“But we have this treasure in earthen vessels, that the excellence of the power may be of God and not of us.” 2 Corinthians 4:7
A Vessel
A Bible Study question I had this summer was, “What do you say about who you are?” I answered, “I am a daughter of the Most High God… I am fearfully and wonderfully made… God doesn’t make junk.” Then came the question, “Are you satisfied with your answer?” No, I wasn’t.
Previous to this we studied about John the Baptist and what he chose to say about himself: “… I am ‘The voice of one crying in the wilderness: Make straight the way of the LORD,’…” (John 1:22-23)
Out of all the things John could’ve called himself, he chose the nondescript, the unassuming—just a voice. Jennifer Rothschild, the author, went on to say, “It’s like saying an instrument, a guy, a tool, a woman, a mom, a wife, a daughter, a vessel.
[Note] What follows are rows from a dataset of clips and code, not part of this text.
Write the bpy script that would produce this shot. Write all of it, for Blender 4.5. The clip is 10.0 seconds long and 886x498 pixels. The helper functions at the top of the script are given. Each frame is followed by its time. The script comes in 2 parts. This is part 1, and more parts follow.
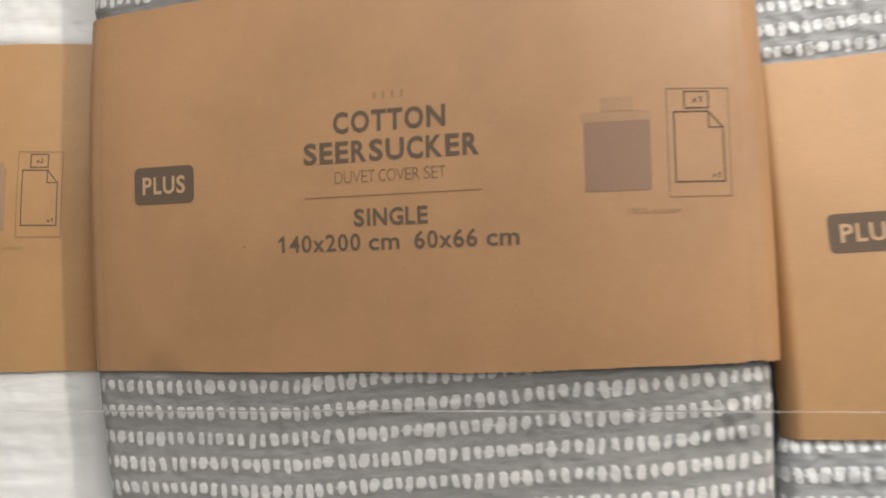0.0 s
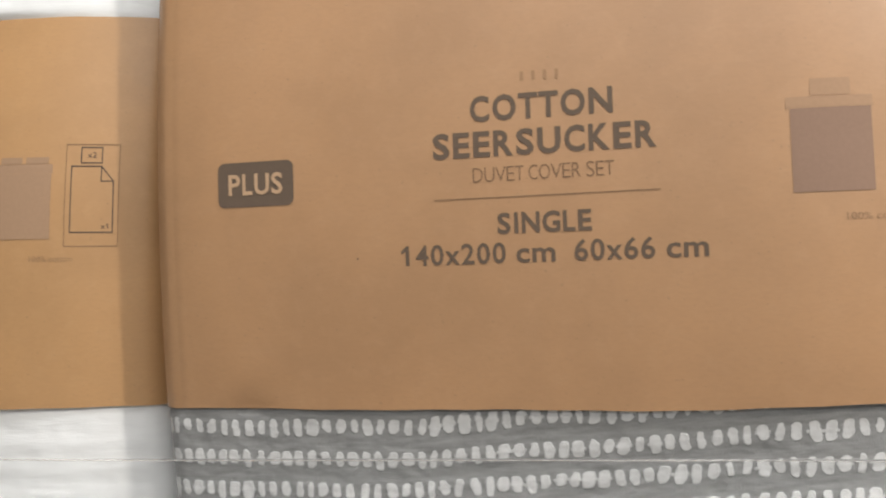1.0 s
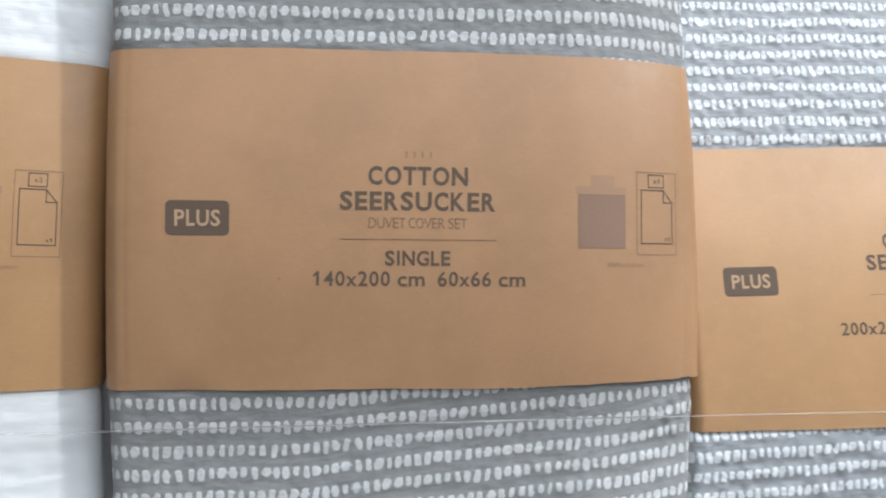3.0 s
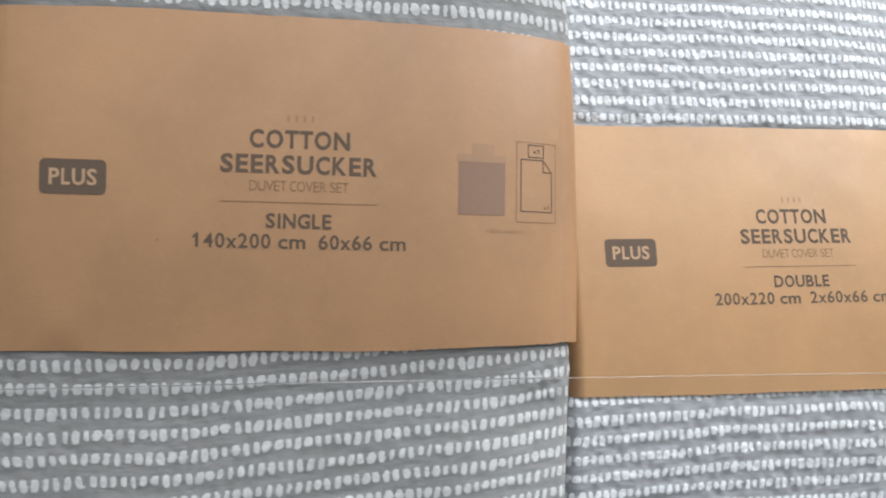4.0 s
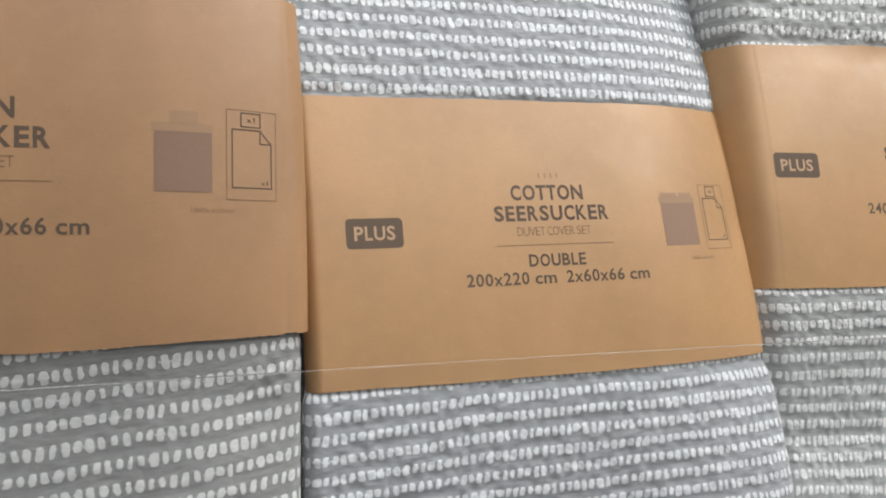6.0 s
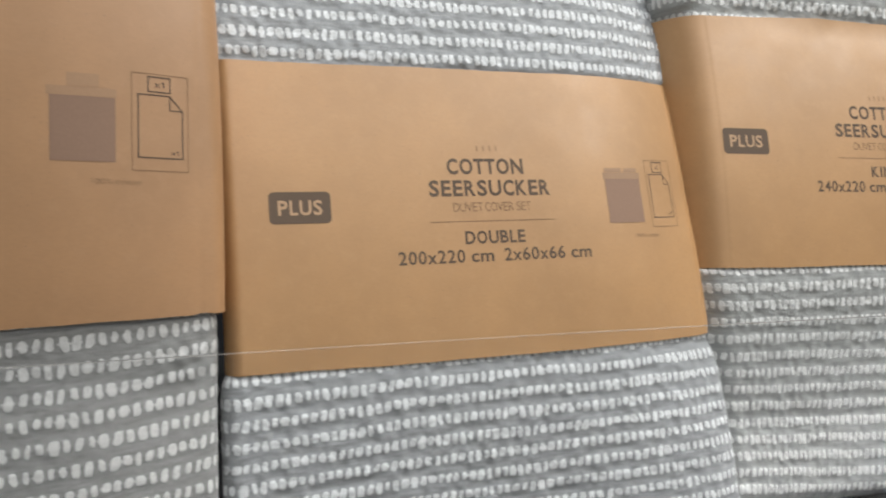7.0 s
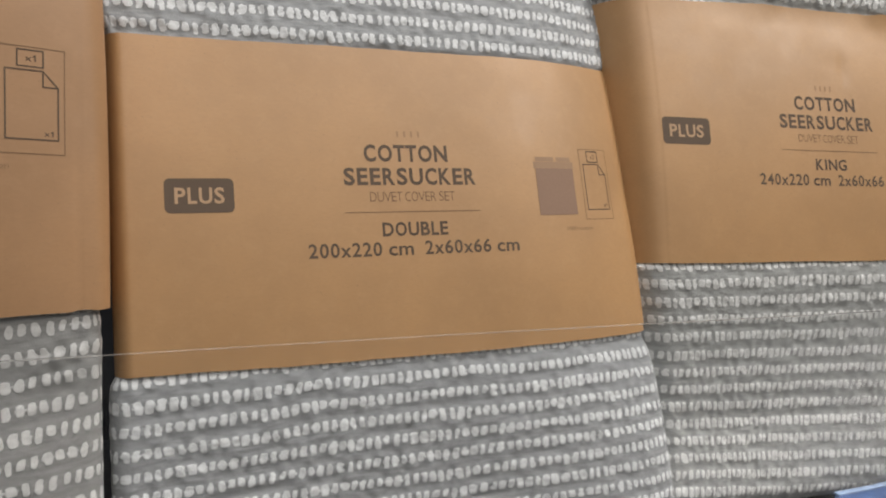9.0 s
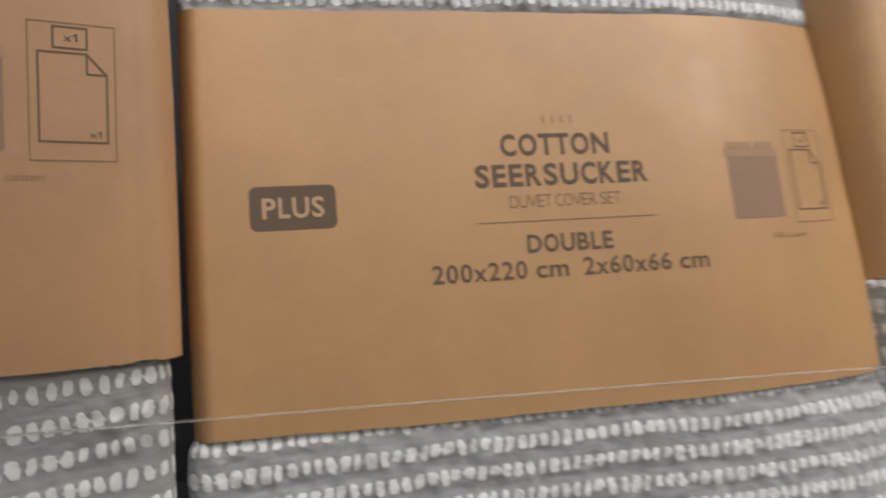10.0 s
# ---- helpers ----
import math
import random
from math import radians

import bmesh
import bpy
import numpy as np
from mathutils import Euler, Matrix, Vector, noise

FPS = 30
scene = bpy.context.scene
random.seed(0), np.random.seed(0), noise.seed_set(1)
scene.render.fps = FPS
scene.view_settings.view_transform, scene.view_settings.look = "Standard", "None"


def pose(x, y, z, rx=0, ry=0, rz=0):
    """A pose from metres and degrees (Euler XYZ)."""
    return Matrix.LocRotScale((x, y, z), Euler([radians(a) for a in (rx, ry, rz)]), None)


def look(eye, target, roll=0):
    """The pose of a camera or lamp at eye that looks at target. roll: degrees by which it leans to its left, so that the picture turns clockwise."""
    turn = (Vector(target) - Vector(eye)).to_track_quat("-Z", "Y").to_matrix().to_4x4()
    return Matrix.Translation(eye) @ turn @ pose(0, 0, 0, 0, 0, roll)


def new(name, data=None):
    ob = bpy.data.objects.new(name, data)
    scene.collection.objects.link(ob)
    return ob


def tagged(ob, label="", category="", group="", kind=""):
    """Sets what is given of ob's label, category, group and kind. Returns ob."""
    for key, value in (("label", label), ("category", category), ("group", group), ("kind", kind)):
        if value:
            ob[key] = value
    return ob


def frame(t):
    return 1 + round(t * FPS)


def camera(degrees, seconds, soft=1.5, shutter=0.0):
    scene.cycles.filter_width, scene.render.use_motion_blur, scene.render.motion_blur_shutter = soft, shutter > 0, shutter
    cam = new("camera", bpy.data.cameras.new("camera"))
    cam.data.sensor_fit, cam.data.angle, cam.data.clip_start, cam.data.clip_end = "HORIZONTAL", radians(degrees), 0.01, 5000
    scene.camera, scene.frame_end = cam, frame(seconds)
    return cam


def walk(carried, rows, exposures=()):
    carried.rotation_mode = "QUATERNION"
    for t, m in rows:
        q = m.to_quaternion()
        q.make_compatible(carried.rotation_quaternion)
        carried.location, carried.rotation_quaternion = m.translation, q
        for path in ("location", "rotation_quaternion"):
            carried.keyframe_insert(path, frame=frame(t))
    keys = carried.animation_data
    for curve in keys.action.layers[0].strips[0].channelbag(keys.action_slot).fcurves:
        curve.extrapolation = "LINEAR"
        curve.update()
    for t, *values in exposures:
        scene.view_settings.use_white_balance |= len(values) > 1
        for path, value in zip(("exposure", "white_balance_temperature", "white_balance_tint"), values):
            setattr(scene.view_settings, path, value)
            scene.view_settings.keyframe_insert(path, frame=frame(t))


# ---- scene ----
cam = camera(58.2, 10.0, soft=1.9, shutter=0.35)
PATH = [
    (0, (0.109, -0.33, -0.054), (-0.387, 1.606, 0.028), -1.5),
    (0.5, (0.065, -0.282, -0.057), (-0.459, 1.646, 0.052), -1.4),
    (1, (0.026, -0.288, -0.046), (-0.395, 1.665, 0.04), -1.7),
    (1.5, (-0.014, -0.325, -0.039), (-0.284, 1.656, 0.011), -1.2),
    (2, (-0.022, -0.37, -0.03), (-0.054, 1.63, 0.008), -0.3),
    (2.2, (-0.027, -0.382, -0.032), (-0.008, 1.616, 0.04), -0.2),
    (3.3, (-0.011, -0.421, -0.021), (0.207, 1.567, -0.019), 0.7),
    (3.5, (-0.002, -0.426, -0.031), (0.242, 1.559, -0.009), 0.8),
    (4, (0.012, -0.422, -0.043), (0.321, 1.553, -0.019), 1.0),
    (4.5, (0.033, -0.407, -0.047), (0.444, 1.55, -0.047), 1.2),
    (5, (0.066, -0.405, -0.049), (0.555, 1.534, -0.052), 0.7),
    (5.5, (0.089, -0.408, -0.047), (0.647, 1.513, -0.037), 0.1),
    (5.7, (0.094, -0.405, -0.049), (0.685, 1.506, -0.029), -0.2),
    (6.8, (0.119, -0.383, -0.05), (0.766, 1.509, -0.086), -0.2),
    (7, (0.127, -0.383, -0.049), (0.813, 1.495, -0.098), -0.0),
    (7.5, (0.141, -0.385, -0.05), (0.924, 1.455, -0.105), 0.1),
    (8, (0.153, -0.384, -0.046), (0.936, 1.455, -0.123), 0.4),
    (8.5, (0.161, -0.384, -0.049), (0.933, 1.46, -0.128), 0.6),
    (9, (0.165, -0.367, -0.047), (0.916, 1.485, -0.126), 0.6),
    (9.5, (0.182, -0.322, -0.047), (0.883, 1.55, -0.12), 0.3),
    (10, (0.191, -0.271, -0.045), (0.622, 1.681, -0.107), -1.1),
]
H = 1.249  # height of the print's reference line over the floor; the shelf stands 1.0 m high
EXPOSURES = [(0.0, 0.04, 6780, 12), (0.5, 0.18, 6780, 12), (1.0, 0.23, 6500, 11), (1.5, 0.24, 6190, 10), (2.0, 0.26, 5680, 8), (3.5, 0.13, 5830, 9), (4.5, 0.07, 6080, 10), (5.5, -0.11, 6180, 10), (7.0, -0.22, 6330, 9), (8.5, -0.49, 6480, 10), (9.2, -0.55, 6630, 12), (10.0, -0.55, 6630, 13)]
walk(cam, [(t, look((e[0], e[1], e[2] + H), (a[0], a[1], a[2] + H), roll)) for t, e, a, roll in PATH], EXPOSURES)

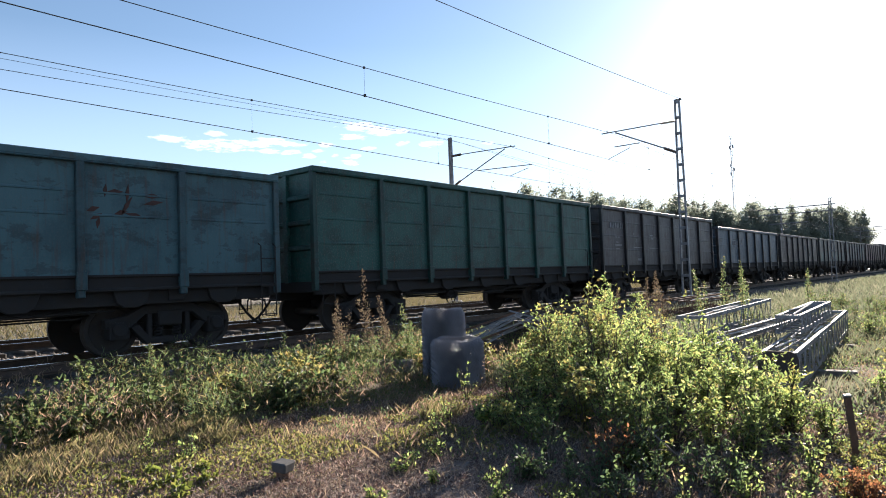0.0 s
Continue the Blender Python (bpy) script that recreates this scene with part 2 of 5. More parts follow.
def prism(bm, outline, x0, x1):
    """An outline of (y, z) pushed through from x0 to x1."""
    a = [bm.verts.new((x0, y, z)) for y, z in outline]
    b = [bm.verts.new((x1, y, z)) for y, z in outline]
    bm.faces.new(a)
    bm.faces.new(b[::-1])
    for i in range(len(a)):
        j = (i + 1) % len(a)
        bm.faces.new((a[j], a[i], b[i], b[j]))


def mesh_of(name, bm, mat, smooth=False, bevel=0.0):
    bmesh.ops.recalc_face_normals(bm, faces=bm.faces)
    if bevel:
        bmesh.ops.bevel(bm, geom=[e for e in bm.edges if e.calc_face_angle(0) > 0.6], offset=bevel, segments=1, affect="EDGES")
    me = bpy.data.meshes.new(name)
    bm.to_mesh(me)
    bm.free()
    if smooth:
        me.polygons.foreach_set("use_smooth", [True] * len(me.polygons))
    me.materials.append(mat)
    return me


def part(name, bm, mat, parent, label="", smooth=False, bevel=0.0):
    """One mesh object under a thing or under a part."""
    me = bm if isinstance(bm, bpy.types.Mesh) else mesh_of(name, bm, mat, smooth, bevel)
    ob = new(name, me)
    ob.parent = parent
    if label:
        ob["label"] = label
    return ob


def thing(name, label, category, m=None, group="", kind=""):
    ob = tagged(new(name), label, category, group, kind)
    if m is not None:
        ob.matrix_basis = m
    return ob


def solid(name, bm, mat, label, category, m=None, group="", kind="", smooth=False, bevel=0.0):
    """A thing that is one mesh."""
    ob = tagged(new(name, mesh_of(name, bm, mat, smooth, bevel)), label, category, group, kind)
    if m is not None:
        ob.matrix_basis = m
    return ob


def soup(name, verts, faces, mat):
    me = bpy.data.meshes.new(name)
    me.from_pydata(verts, [], faces)
    me.materials.append(mat)
    return me


RAIL_Z, TRACK_X, FAR_X = 0.45, -12.78, -18.55       # rail head; middle lines of the two tracks


def ground_z(x, y):
    """Gently uneven ground, with a low bank that carries the tracks."""
    x = max(-60.0, min(60.0, x))
    bank = 0.17 * (1 / (1 + math.exp(-(-9.6 - x) * 3.0)) - 1 / (1 + math.exp(-(-22.5 - x) * 1.5)))
    near = math.exp(-(x * x + y * y) / 900.0)
    bumps = near * (0.05 * noise.noise(Vector((x * 0.35, y * 0.35, 0.0))) + 0.025 * noise.noise(Vector((x * 1.3, y * 1.3, 4.0))))
    hush = 1 / (1 + math.exp((-9.0 - x) * 3.0))
    return bank + bumps * hush


# ---- ground ----
def axis_steps(a, b, centre, fine, grow):
    out, s, p = [centre], fine, centre
    while p < b:
        p += s
        s *= grow
        out.append(min(p, b))
    s, p = fine, centre
    while p > a:
        p -= s
        s *= grow
        out.insert(0, max(p, a))
    return out


def make_ground():
    xs = axis_steps(-3000.0, 3000.0, -6.0, 0.3, 1.035)
    ys = axis_steps(-3000.0, 3000.0, 7.0, 0.3, 1.035)
    verts = [(x, y, ground_z(x, y)) for y in ys for x in xs]
    n = len(xs)
    faces = [(j * n + i, j * n + i + 1, (j + 1) * n + i + 1, (j + 1) * n + i) for j in range(len(ys) - 1) for i in range(n - 1)]
    m, k = material("dry_gravelly_soil", 0.95)
    big = k.noise(k.place, 0.35, 5.0, 0.6)
    mid = k.noise(k.place, 2.2, 6.0, 0.65)
    cell = k.add("ShaderNodeTexVoronoi", {"Vector": k.place, "Scale": 55.0})
    stone = k.add("ShaderNodeSeparateColor", {0: cell.outputs["Color"]}).outputs[0]
    soil = k.mix(k.ramp(mid, 0.35, 0.65), (0.15, 0.105, 0.083), (0.28, 0.205, 0.168))
    soil = k.mix(k.ramp(stone, 0.6, 1.0, 0.0, 0.5), soil, (0.26, 0.21, 0.185))
    grass = k.mix(k.ramp(mid, 0.3, 0.7), (0.1, 0.105, 0.05), (0.22, 0.18, 0.11))
    k.put(k.bsdf, "Base Color", k.mix(k.ramp(big, 0.42, 0.56), soil, k.mix(k.ramp(k.noise(k.place, 14.0, 5.0, 0.7), 0.4, 0.62), grass, (0.07, 0.055, 0.04))))
    bump(k, k.math("ADD", k.math("MULTIPLY", cell.outputs["Distance"], -0.5), mid), 0.9, 0.05)
    me = soup("ground", verts, faces, m)
    me.polygons.foreach_set("use_smooth", [True] * len(me.polygons))
    tagged(new("ground", me), "dry gravelly ground with thin grass and moss", "ground", kind="structure")


make_ground()


# ---- tracks ----
def rail_mesh(y0, y1):
    bm = bmesh.new()
    half = [(0.036, 0.0), (0.037, -0.035), (0.012, -0.05), (0.01, -0.14), (0.07, -0.16), (0.07, -0.172)]
    outline = half + [(-x, z) for x, z in half[::-1]]
    a = [bm.verts.new((x, y0, z)) for x, z in outline]
    b = [bm.verts.new((x, y1, z)) for x, z in outline]
    bm.faces.new(a), bm.faces.new(b[::-1])
    for i in range(len(a)):
        j = (i + 1) % len(a)
        bm.faces.new((a[i], a[j], b[j], b[i]))
    me = mesh_of("rail", bm, RAIL_STEEL)
    me.materials.append(RAIL_TOP)
    for p in me.polygons:
        if p.normal.z > 0.9 and p.center.z > -0.01:
            p.material_index = 1
    return me


def make_track(x, name, label):
    track = thing(name, label, "railway track", pose(x, 0, RAIL_Z))
    me = rail_mesh(-60.0, 700.0)
    for side in (-0.762, 0.762):
        part("rail", me, None, track, "rusty steel rail with a polished head").location = (side, 0, 0)
    bm = bmesh.new()
    for z, h in ((-0.172, 0.10),):
        vs = box(bm, -1.3, 1.3, -0.13, 0.13, z - 0.14, z)
    me = mesh_of("sleeper", bm, SLEEPER, bevel=0.025)
    for i in range(110):
        part("sleeper", me, None, track).location = (0, -4.0 + 0.61 * i, 0)
    verts, faces = [], []
    for i in range(220):
        y = -4.0 + 0.61 * (110 + i)
        n = len(verts)
        verts += [(a, y + b, c) for c in (-0.3, -0.172) for a, b in ((-1.3, -0.13), (1.3, -0.13), (1.3, 0.13), (-1.3, 0.13))]
        faces += [tuple(n + j for j in f) for f in ((4, 5, 6, 7), (0, 1, 5, 4), (1, 2, 6, 5), (2, 3, 7, 6), (3, 0, 4, 7))]
    far = part("sleeper_rest", soup("sleeper_rest", verts, faces, SLEEPER), None, track)
    far["kind"] = "stuff"
    return track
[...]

His response shows he was not the center of his thought closet—Christ was.”
As I reread that, vessel stood out to me and I wrote, “I am a vessel; God please use me as You see fit.” This answer both satisfied and terrified me.
I’m a broken vessel, but God in His infinite wisdom, and with boundless grace and mercy, has glued me back together multiple times, in multiple ways. As an earthen vessel, I can grow brittle and easily crack, but when I am filled with God’s Holy Spirit, when He is working in me, when I allow His Living Water (John 7:38) to overflow and leak out of those broken areas, it’s beautiful.
2 Corinthians 4:7 (NLT) reads: “We now have this light shining in our hearts, but we ourselves are like fragile clay jars containing this great treasure. This makes it clear that our great power is from God, not from ourselves.”
I’m a fragile clay jar, pieced back together, yet I carry the Light of the World (John 8:12) within me, and He shines brightly, in even the darkest places.
We’re in a continual process of shaping and molding. Jeremiah 18:4 tells us: “And the vessel that he made of clay was marred in the hand of the potter; so he made it again into another vessel, as it seemed good to the potter to make.” The Lord will have to reshape me, perhaps even break me, to bring about a vessel pliable enough to really mean: God please use me as You see fit—not as I would like, hope, or think You should.
In a commentary on Jeremiah 18, I read, “Power was manifested in his manipulation of the clay, and pity in his remaking of the marred vessel… The clay was suddenly marred, twisted; it failed to express the potter’s thought… He saw that the potter did not abandon it.” (Morgan)
“Lord, thank You for never abandoning us. May it be our heart’s desire for You to shape and mold us into vessels to be used as You see fit. Amen.”